55.6 Application to potential theory

Conformal mapping is the main analytic tool for two-dimensional field problems — fluid flow, electrostatics, heat conduction — because it transforms the Laplace equation in a complicated domain into the Laplace equation in a simple one, and solutions to Laplace’s equation compose under analytic maps.

55.6.1 Complex potential

For a two-dimensional incompressible irrotational flow (or electrostatic field, or heat conduction problem), the complex potential F(z) = \Phi(x,y) + i\Psi(x,y) has: - \Phi: velocity potential (or electrostatic potential, or temperature) - \Psi: stream function (or flux lines)

The complex velocity is dF/dz = v_x - iv_y, where (v_x, v_y) is the physical velocity vector. The sign convention (v_x - iv_y rather than v_x + iv_y) is standard in potential flow and follows from F = \Phi + i\Psi with v_x = \Phi_x, v_y = \Phi_y.

Since F is analytic, both \Phi and \Psi satisfy Laplace’s equation, and they are harmonic conjugates.

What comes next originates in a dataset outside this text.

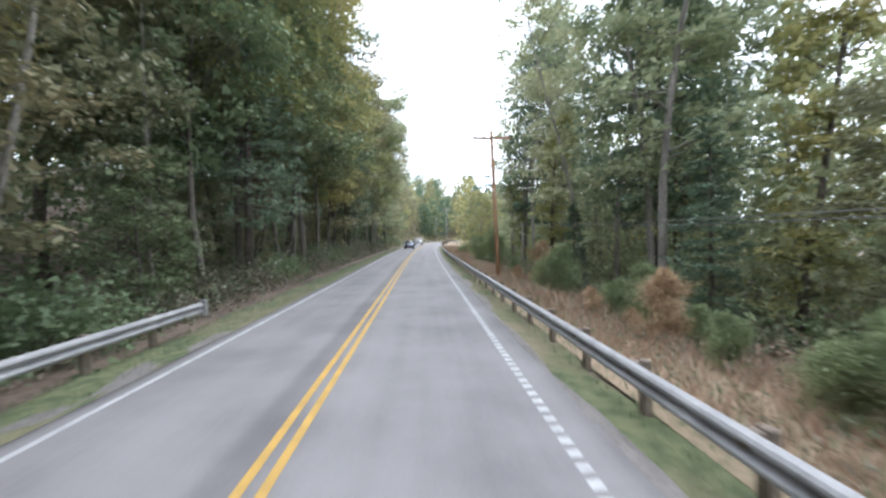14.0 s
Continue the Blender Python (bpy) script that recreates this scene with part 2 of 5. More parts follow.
def asphalt():
    """Worn grey asphalt; the UV map holds metres across (u) and along (v) the road: oil down the lane, tar by the centre line."""
    m, n, l, b = nodes_of("worn_asphalt")
    uv = n.new("ShaderNodeUVMap")
    sep = n.new("ShaderNodeSeparateXYZ")
    l.new(uv.outputs[0], sep.inputs[0])
    tc = n.new("ShaderNodeTexCoord")
    fine, broad, streak = (n.new("ShaderNodeTexNoise") for _ in range(3))
    fine.inputs["Scale"].default_value, fine.inputs["Detail"].default_value = 55, 4
    broad.inputs["Scale"].default_value, broad.inputs["Detail"].default_value = 0.6, 5
    l.new(tc.outputs["Object"], fine.inputs["Vector"])
    l.new(tc.outputs["Object"], broad.inputs["Vector"])
    stretch = n.new("ShaderNodeMapping")
    stretch.inputs["Scale"].default_value = (1.6, 0.045, 1)
    l.new(uv.outputs[0], stretch.inputs["Vector"])
    streak.inputs["Scale"].default_value, streak.inputs["Detail"].default_value = 1.0, 4
    l.new(stretch.outputs[0], streak.inputs["Vector"])

    def math_node(op, a, c):
        k = n.new("ShaderNodeMath")
        k.operation = op
        for i, v in enumerate((a, c)):
            if isinstance(v, (int, float)):
                k.inputs[i].default_value = v
            else:
                l.new(v, k.inputs[i])
        return k.outputs[0]

    def band(centre, width):
        d = math_node('ABSOLUTE', math_node('SUBTRACT', sep.outputs[0], centre), 0)
        k = n.new("ShaderNodeMapRange")
        k.interpolation_type = 'SMOOTHSTEP'
        l.new(d, k.inputs[0])
        for i, v in enumerate((0.3 * width, width, 1.0, 0.0)):
            k.inputs[1 + i].default_value = v
        return k.outputs[0]

    def along(a, c, soft):
        k = n.new("ShaderNodeMapRange")
        l.new(sep.outputs[1], k.inputs[0])
        for i, v in enumerate((a - soft, a, 0.0, 1.0)):
            k.inputs[1 + i].default_value = v
        k2 = n.new("ShaderNodeMapRange")
        l.new(sep.outputs[1], k2.inputs[0])
        for i, v in enumerate((c, c + soft, 1.0, 0.0)):
            k2.inputs[1 + i].default_value = v
        return math_node('MULTIPLY', k.outputs[0], k2.outputs[0])
    tone = math_node('ADD', math_node('MULTIPLY', fine.outputs["Fac"], 0.30), math_node('MULTIPLY', broad.outputs["Fac"], 0.40))
    tone = math_node('ADD', tone, math_node('MULTIPLY', streak.outputs["Fac"], 0.30))
    oil = math_node('MULTIPLY', band(1.75, 0.45), along(22, 105, 14))
    oil = math_node('MULTIPLY', oil, 0.16)
    tar = math_node('MULTIPLY', band(-0.32, 0.42), 0.10)
    tone = math_node('SUBTRACT', math_node('SUBTRACT', tone, oil), tar)
    r = ramp_of(n, ((0.28, (0.120, 0.115, 0.112)), (0.5, (0.212, 0.203, 0.197)), (0.72, (0.280, 0.269, 0.262))))
    l.new(tone, r.inputs["Fac"])
    l.new(r.outputs[0], b.inputs["Base Color"])
    b.inputs["Roughness"].default_value = 0.85
    bn = n.new("ShaderNodeBump")
    bn.inputs["Strength"].default_value, bn.inputs["Distance"].default_value = 0.4, 0.01
    l.new(fine.outputs["Fac"], bn.inputs["Height"])
    l.new(bn.outputs[0], b.inputs["Normal"])
    return m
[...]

55.6.2 Transforming the domain

If w = f(z) is a conformal map, and F(w) is the complex potential in the w-domain, then F(f(z)) is the complex potential in the z-domain.

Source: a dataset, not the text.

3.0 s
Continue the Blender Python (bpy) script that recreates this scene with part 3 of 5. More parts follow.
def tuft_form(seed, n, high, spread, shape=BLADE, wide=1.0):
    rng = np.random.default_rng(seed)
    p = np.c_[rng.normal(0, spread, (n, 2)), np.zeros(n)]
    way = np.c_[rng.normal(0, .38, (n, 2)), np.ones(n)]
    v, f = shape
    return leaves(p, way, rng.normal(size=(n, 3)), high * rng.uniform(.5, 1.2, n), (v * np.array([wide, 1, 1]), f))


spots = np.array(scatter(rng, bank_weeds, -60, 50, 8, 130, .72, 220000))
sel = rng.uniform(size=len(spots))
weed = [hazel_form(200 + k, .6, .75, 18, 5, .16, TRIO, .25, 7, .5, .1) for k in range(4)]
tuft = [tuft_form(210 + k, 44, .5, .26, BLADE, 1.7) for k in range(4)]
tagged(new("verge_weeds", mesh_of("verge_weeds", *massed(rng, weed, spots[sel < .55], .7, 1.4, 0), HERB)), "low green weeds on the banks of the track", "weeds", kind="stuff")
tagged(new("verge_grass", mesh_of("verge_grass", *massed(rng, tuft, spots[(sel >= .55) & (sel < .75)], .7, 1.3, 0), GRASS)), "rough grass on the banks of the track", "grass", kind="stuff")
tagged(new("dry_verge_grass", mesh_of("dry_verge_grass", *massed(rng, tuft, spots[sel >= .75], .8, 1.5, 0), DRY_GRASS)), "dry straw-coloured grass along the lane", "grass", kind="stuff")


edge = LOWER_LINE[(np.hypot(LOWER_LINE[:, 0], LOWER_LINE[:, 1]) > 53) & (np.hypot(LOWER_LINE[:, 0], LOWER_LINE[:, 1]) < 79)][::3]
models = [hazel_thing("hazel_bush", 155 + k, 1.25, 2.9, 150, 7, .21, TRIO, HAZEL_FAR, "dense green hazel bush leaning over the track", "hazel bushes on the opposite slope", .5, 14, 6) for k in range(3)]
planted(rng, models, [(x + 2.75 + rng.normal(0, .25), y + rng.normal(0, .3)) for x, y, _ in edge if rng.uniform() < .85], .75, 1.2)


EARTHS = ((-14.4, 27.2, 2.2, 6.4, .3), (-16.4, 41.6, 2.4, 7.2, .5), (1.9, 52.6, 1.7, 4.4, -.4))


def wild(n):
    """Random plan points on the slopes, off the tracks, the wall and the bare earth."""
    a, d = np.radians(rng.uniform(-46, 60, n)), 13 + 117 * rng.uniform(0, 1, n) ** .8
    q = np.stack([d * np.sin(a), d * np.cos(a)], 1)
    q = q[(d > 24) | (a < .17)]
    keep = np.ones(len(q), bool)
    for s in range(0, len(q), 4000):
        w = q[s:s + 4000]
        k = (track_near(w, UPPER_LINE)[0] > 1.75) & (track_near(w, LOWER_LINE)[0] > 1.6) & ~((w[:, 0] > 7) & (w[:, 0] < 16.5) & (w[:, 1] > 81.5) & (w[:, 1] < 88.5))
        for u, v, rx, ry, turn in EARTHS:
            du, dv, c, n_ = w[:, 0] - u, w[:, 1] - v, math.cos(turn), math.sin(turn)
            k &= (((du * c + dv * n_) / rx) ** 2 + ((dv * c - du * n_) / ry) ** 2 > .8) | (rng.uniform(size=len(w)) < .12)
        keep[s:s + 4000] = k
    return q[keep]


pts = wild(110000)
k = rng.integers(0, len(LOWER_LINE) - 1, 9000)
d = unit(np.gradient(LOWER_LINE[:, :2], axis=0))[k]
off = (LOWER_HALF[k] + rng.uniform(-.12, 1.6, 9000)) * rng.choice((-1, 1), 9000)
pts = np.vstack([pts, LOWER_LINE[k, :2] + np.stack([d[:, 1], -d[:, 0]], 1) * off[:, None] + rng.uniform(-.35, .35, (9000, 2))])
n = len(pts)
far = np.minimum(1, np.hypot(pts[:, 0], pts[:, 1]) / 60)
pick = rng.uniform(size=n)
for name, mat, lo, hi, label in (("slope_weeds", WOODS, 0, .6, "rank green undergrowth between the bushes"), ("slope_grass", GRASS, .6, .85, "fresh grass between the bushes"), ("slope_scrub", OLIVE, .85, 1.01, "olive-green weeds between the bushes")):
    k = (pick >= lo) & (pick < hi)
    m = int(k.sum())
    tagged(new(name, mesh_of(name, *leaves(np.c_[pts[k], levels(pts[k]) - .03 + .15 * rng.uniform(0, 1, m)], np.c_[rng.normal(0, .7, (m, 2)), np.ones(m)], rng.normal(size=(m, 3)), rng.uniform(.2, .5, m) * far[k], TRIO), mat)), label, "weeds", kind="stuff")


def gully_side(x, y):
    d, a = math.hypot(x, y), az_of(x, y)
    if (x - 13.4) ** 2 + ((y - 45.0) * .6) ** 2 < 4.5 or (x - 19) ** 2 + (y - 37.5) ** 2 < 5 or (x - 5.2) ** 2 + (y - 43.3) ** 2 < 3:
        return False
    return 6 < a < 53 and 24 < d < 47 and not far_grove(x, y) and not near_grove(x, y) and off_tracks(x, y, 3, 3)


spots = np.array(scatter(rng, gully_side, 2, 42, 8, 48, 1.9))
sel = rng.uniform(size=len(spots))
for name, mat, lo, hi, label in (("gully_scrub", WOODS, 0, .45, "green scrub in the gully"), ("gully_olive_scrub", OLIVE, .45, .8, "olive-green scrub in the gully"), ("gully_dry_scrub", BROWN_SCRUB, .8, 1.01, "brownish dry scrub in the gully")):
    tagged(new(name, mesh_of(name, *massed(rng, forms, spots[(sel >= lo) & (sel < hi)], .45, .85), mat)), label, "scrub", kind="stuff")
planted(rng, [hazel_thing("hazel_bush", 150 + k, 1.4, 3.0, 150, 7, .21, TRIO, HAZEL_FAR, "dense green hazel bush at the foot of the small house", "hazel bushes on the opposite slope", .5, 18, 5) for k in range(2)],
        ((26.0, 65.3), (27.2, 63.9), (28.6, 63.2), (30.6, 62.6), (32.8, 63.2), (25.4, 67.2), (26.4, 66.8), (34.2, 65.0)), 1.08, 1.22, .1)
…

In practice: solve Laplace’s equation in a simple domain (disk, half-plane, strip), choose a conformal map from that domain to the complicated geometry, and the composition gives the solution in the complicated domain.

Example. Take G(w) = w (uniform flow in the w-plane) and the conformal map f(z) = z^2. The composed potential in the z-plane is G(f(z)) = z^2. That is, substitute w = z^2 directly: the result is a new function of z, not G evaluated at z. With f(z) = z^2, the z-plane flow has streamlines \Psi = \text{Im}(z^2) = 2xy = \text{const} — the rectangular hyperbola pattern of flow in a 90° corner.

55.7 Exercises

55.7.1 Exercise 1: Image of a circle under w = z^2

Find the image of the circle |z| = 3 under w = z^2. Then find the image of the half-circle |z| = 3, \text{Im}(z) \geq 0.

55.7.2 Exercise 2: Image of a strip under w = e^z

Find the image of the horizontal strip \{0 < \text{Im}(z) < \pi/2\} under w = e^z.

55.7.3 Exercise 3: Möbius transformation from three point pairs

Find the Möbius transformation mapping z_1 = 0 \mapsto w_1 = i, z_2 = 1 \mapsto w_2 = 0, z_3 = -1 \mapsto w_3 = \infty.

55.7.4 Exercise 4: Joukowski map — circle to ellipse

Apply w = z + 1/z to the circle |z| = 2. Find the semi-axes of the resulting ellipse.

55.7.5 Exercise 5: Potential theory — flow in a corner

The complex potential F(w) = w represents uniform horizontal flow in the w-plane. Apply the conformal map w = z^2 to find the complex potential for flow in the first quadrant (x > 0, y > 0) of the z-plane.

With these four chapters you have the core analytic methods: complex differentiation and the Cauchy-Riemann equations, contour integration and Cauchy’s theorem, Laurent series and residues, and conformal mapping. They connect directly to the rest of engineering mathematics — the Laplace equation in any two-dimensional domain, potential flow around aerofoils, inverse Laplace transforms via residues, and stability analysis in the complex frequency plane.